One of the companies contracted by the government’s Ministry of Brexit Panic to run ferries in the event of a no-deal Brexit does not currently own any ships, has never operated a ferry service or shipping line and is not planning to do so until close to the UK’s scheduled departure date from the European Union, it has emerged.

Concerns have been raised about Seaborne Freight, which despite it’s not being in a position to provide any service was awarded a £13.8m contract to operate freight ferries from Ramsgate to the Belgian port of Ostend if the UK leaves the EU without a deal, after a councillor for the Kent town queried whether it would be possible to set up the new service by the scheduled Brexit date.

There are grounds for looking closely into this company and who benefits from its profits. It would not surprise us if Prime Minister Theresa May and Chancellor Phil (spreadsheet) Hammond are among the main shareholders. Amid all the Project Fear panic about ‘no deal’ nobody is asking why we will need more ships. There will not be any significant increase in cross channel trade after Brexit, in fact the Remainers would like us to believe trade will cease completely.

The seaborne contract is one of three agreements worth a total of £107.7m signed by the government without a tendering process (how dodgy is that?) to help ease “severe congestion” at Dover by securing extra lorry capacity.

Seaborne has published plans to operate freight ferries from Ramsgate from late March, beginning with two ships and increasing to four by the end of the summer. Without any ships this is oing to be quite difficult as some people have noted.

Paul Messenger, a Conservative county councillor for Ramsgate, questioned whether the government had run proper checks on the firm’s financial stability, management experience, and fitness to fulfill the contract, telling the BBC: “It has no ships and no trading history so how can due diligence be done?

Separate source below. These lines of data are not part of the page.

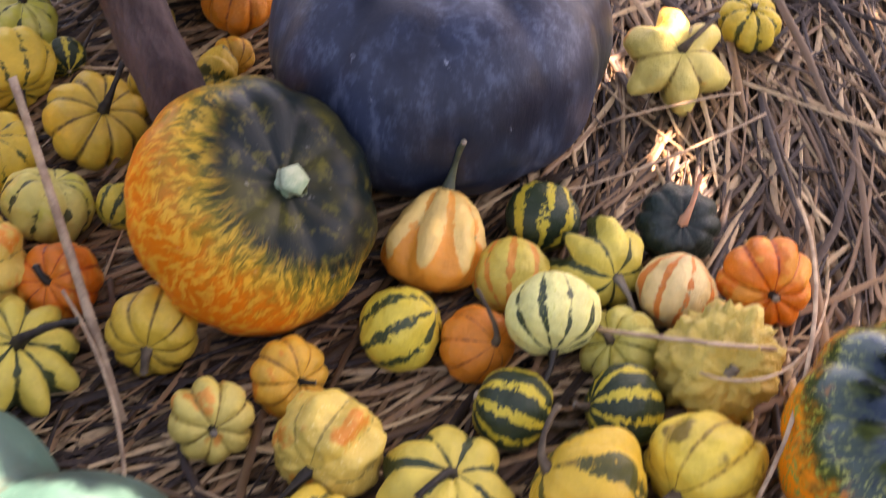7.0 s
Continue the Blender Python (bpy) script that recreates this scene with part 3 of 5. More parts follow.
gourd("BG", (-0.367, 0.472, 0.037), 0.0508, (0.18, -0.19, 0.97), 0.75, "pump", 9, 0.1, 0, 0, 0.4, (0.002, 0.015, 0.019), "br", "yel_gs", label="small yellow ribbed gourd with green markings")
gourd("BC", (-0.254, 0.466, 0.045), 0.0561, (0.27, -0.53, 0.80), 0.75, "pump", 9, 0.12, 0, 0, 0.9, (0.034, 0.016, 0.043), "dk", "yel_br", label="small yellow ribbed gourd with green markings")
gourd("BD", (-0.333, 0.368, 0.038), 0.0487, (0.47, 0.12, 0.88), 0.75, "pump", 9, 0.08, 0, 0, 0, (0, 0, 0), "dk", "pale2", label="pale yellow-green ribbed gourd with fine dark lines")
gourd("BE", (-0.264, 0.348, 0.024), 0.0254, (0.70, 0.60, 0.39), 0.95, "round", 8, 0.05, 0, 0, 0, (0, 0, 0), "dk", "strip", label="round yellow gourd with jagged dark green stripes")
gourd("BF", (-0.319, 0.595, 0.048), 0.0515, (0.05, -0.94, -0.33), 0.85, "pump", 9, 0.12, 0, 0, 0.5, (-0.003, -0.025, -0.021), "dk", "yel_gs", label="small yellow ribbed gourd with green markings")
gourd("BH", (-0.293, 0.695, 0.040), 0.0523, (0.45, -0.16, 0.88), 0.75, "pump", 9, 0.12, 0, 0, 0.5, (0.009, 0.011, 0.026), "dk", "pale2", label="pale yellow-green ribbed gourd with fine dark lines")
gourd("BI", (-0.254, 0.619, 0.024), 0.0256, (0.06, 0.99, 0.16), 0.9, "round", 8, 0.05, 0, 0, 0, (0, 0, 0), "dk", "dark_y", label="round dark green gourd with yellow flecked stripes")
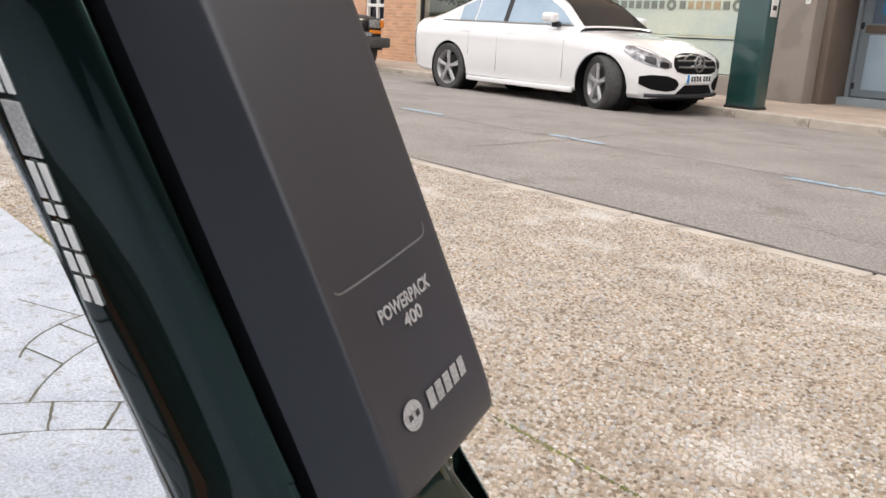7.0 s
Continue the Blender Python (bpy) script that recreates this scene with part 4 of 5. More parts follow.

Why choose a company that never moved a single truck in their entire history and give them £14m? I don’t understand the logic of that.”

Seaborne was established two years ago and has been in negotiations about running freight ferries between Ramsgate and Ostend, but no services are currently running. Narrow berths in the port mean there are few suitable commercial vessels available.

There are two options here. Either the whole thing is a typical civil service fuck up or somebody has trousered £13.8 million of taxpayers money without ever intending to do anything to earn it.